Wednesday 2 November 2011

Fun and Games

Recently I've been bombarded by games and my attitude to games.

My writing group played games during a recent trip we took to a house by the sea. We didn't play many games, most of the time went down like this and like this, but we played enough to bring back all my complicated feelings about these things.

Then a few days after this my niece and nephew (and their parents) dropped in for a flying visit. This visit was too short and late in the day for a game. But they tried to fit one in anyway. They love playing games.

And then today I listened to this episode of The Dork Forest.

Also some months ago I was at a stag do where we were expected to play Monopoly and Risk. I think that I managed not to play either game. And the alcohol, in that instance, took the edge off the whole thing. As did my current strategy towards playing games which is: "I will not recognise the validity of the game. I will treat winning and losing as equally invalid states. I will try and play the game morally and ethically correctly."
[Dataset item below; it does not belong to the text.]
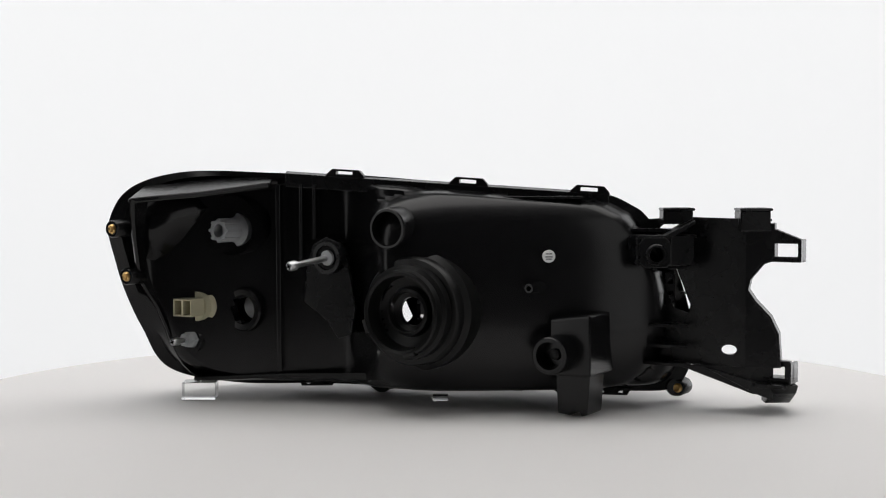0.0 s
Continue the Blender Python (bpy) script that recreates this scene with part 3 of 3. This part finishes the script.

Yes. This technique gets me through it. But it essentially makes me the most annoying person to play against. Well actually the 2nd worst. The worst is me when I don't do this. The me that storms off in a flood of shouting and tears.

Indeed, I am not a fun person to play with. Sorry about that.

I heard recently that monopoly was invented to demonstrate that by becoming a monopoly you cripple everything, no one can carry on, and so no one wins. But we've relegated that message to the subliminal level if we pick up on it at all. People think that becoming the monopoly means you win. I've found over the years that this game will cause me to hate my closest friends. I cannot separate "game" morals from real ones. Which is strange as I have no problem with this in fiction, and I count computer games as fiction. But I cant get lost in an imaginary world when it's represented by pieces on a table top, or a bunch of cards, or a pencil and pen.

So part of my problem is I cant suspend my disbelief. Or maybe that's not quite right, I am somewhere in between belief and disbelief. I know I'm playing a game but I take it seriously. Monopoly means reminding myself how horrible capitalism is. Risk reminds me how horrible imperialism is. And when playing with friends this implicates them in these actions. I hope they wouldn't fuck people over that way. But they are happy to in a game.

The other problem is that I'm really really competitive. But I find competitiveness to be repellent. So playing a game means wrestling with myself and hating myself. This is especially problematic when it comes to things like 'unfairness'. I don't think I'm particularly clever and I definitely have bad coordination. I also don't think these things are valid ways of saying people are better than other people. I don't like meritocracy. I don't like systems that judge and rate people. And that is what games are. I hate both myself for being crap and the structure for making me feel crap. And on the few occasions I win I hate the nasty feeling of being "better" than other people. It's worse because my instincts are to be a right wanker about it.

I tend to be an all or nothing person. I'm not happy unless I either get top marks or I fail spectacularly. By opting out I'm trying to create a narrative where I'm the hero, partly because I'm scared I'll lose, and partly because I'm scared of what I might become to try and win. But it is still, on many levels, trying to prove myself "better".

Games and guilt are synonymous in my mind. I like computer games better because they are immerse and everyone has their own clearly delineated individual narratives.

One real world game I like is Chess. I like it for its elegance and the intense, almost meditative process where you are sketching out an idea of how your opponents mind works. Really it's about understanding the other person. It's intimate and one on one.

I also like Scruples. But then for me it's a game where winning or losing are actually immaterial. You get into the minds, the emotions, the morals, the life experiences of the group, you get into the big ideas. That's what I like to do. Similarly the game Pancakes verses Waffles that my friend Liz taught me is great. We played a short version of this last week and got it down to Hope verses Love. On that night Hope won incidentally. The majority would get rid of Love if it came to the choice.

I also like what I call judgemental Guess Who. Where the only questions you can ask are judgements: "Do they look depressed? Are they gay? Would they steal something?" In this game mostly no one wins as both people (or teams) judge differently. But it's fun. Well it is my idea of fun.

We played Apples for Apples last week. This is a similar kind of game to the above. I thought it was okay but I felt the group should be able to vote on whether the persons definition of a thing was right. I missed the democratic element of a game like scruples.

Surprisingly I won that game. Making my stance the opposite of subversive. "I'm winning but I don't accept the validity of winning." No one wants to hear that!

The last problem I generally have with games (apart from the few mentioned above) is that I find them really boring. But I also feel bad about knocking someone else's idea of fun. I also worry that I must not be fun to be around. And so another cycle starts. Everyone seems to have a higher capacity for these things than me.

But then I have a higher capacity for talking endlessly about big ideas and emotions than some, for many people that quickly becomes boring.

I'd play Scruples all the time if I could.

Sadly I forgot to take it last week.